The Multimodal Interaction Working Group is currently considering the role of the Resource Description Framework (RDF) in EMMA syntax and processing. It appears useful for EMMA to adopt the spirit of the RDF conceptual triples model and, thereby, enable RDF processing in RDF environments.

However, there is concern that unnecessary processing overhead will be introduced by a requirement for all EMMA environments to support the RDF syntax and its related constructs. An inline syntax would remove this requirement, provide a more compact representation, and enable queries on annotations using XPath, just as for queries on instance data. For these reasons, currently there are three syntax proposals: inline XML syntax, an RDF/XML syntax, and a mixed inline+RDF syntax. You can see the detailed description on the W3C RDF page.

The general purpose of EMMA is to represent information automatically extracted from a user’s input by an interpretation component. Input is to be taken in the general sense of a meaningful user input in any modality supported by the platform. In the architecture shown in Figure A, EMMA conveys content between user input modality components and an interaction manager.

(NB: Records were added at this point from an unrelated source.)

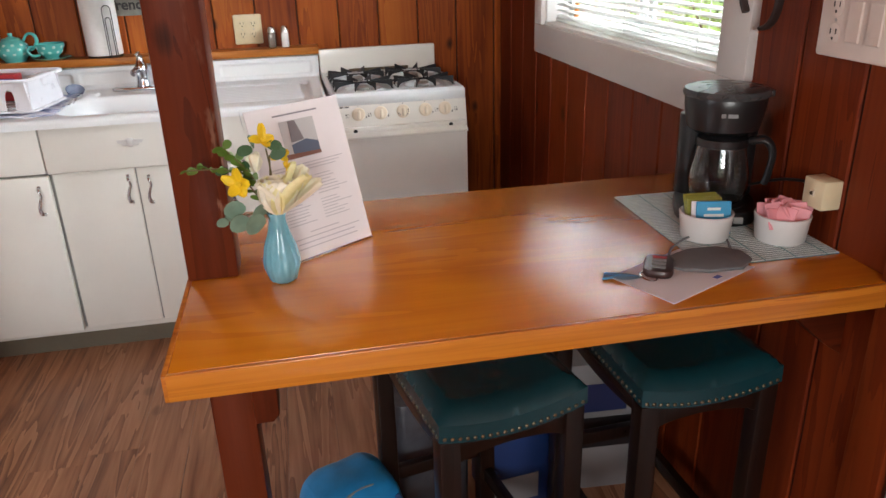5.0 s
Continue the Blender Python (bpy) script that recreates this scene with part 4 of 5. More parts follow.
mat_ = part("placemat", box((-0.130, -0.200, 0.0), (0.130, 0.200, 0.0016), 0.0006, 1), paint("dark_teal_weave", (0.07, 0.15, 0.15), 0.75, 0.08, 40.0, 0.3))
cord_ = solid("cord", box((-0.130, -0.0022, 0.0), (0.130, 0.0022, 0.0012)), paint("pale_woven_cord", (0.60, 0.66, 0.64), 0.75, 0.06, 60.0, 0.3))
for k in range(48):
    piece("cord", cord_, mat_, pose(0, -0.1960 + 0.0083 * k, 0.0015))
for x in (-0.075, -0.015, 0.045, 0.105):
    part("warp_thread", box((x - 0.0012, -0.199, 0.0016), (x + 0.0012, 0.199, 0.0029)), paint("teal_thread", (0.16, 0.30, 0.30), 0.8), mat_, smooth=0)
mat_.matrix_basis = pose(2.078, 2.268, CT, 0, 0, -1)
tagged(mat_, "teal and white woven placemat on the counter", "placemat")

maker = thing("coffee_maker", (2.103, 2.318, CT + 0.0025), "black drip coffee maker with a glass carafe", "coffee maker", rz=-24)
part("base", prism(bmesh.new(), round_rect(0.175, 0.20, 0.07), 0.0, 0.032, 0.006), BLACK, maker)
part("column", prism(bmesh.new(), round_rect(0.17, 0.075, 0.034, cy=0.062), 0.03, 0.21, 0.004), BLACK, maker)
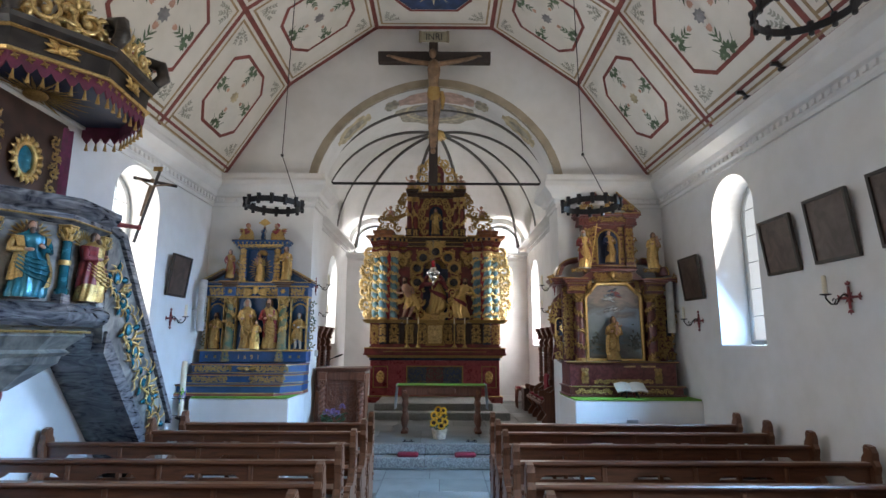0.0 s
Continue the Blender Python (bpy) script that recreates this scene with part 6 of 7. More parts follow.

Components that generate EMMA markup include speech recognizers, handwriting recognizers, natural language understanding engines, Dual Tone Multi-Frequency (DTMF) signals, keyboard, and pointing devices, such as a mouse. Components that use EMMA include interaction manager and multimodal integration components.

EMMA is just being developed, but it has tremendous potential for integrating different devices on the Web. More than that, it can make a Web accessible in its full sense. For future Web applications, there should be no difference in interacting with a user via phone DTMF tones, PDA ink pens, or even voice browsers for users with disabilities.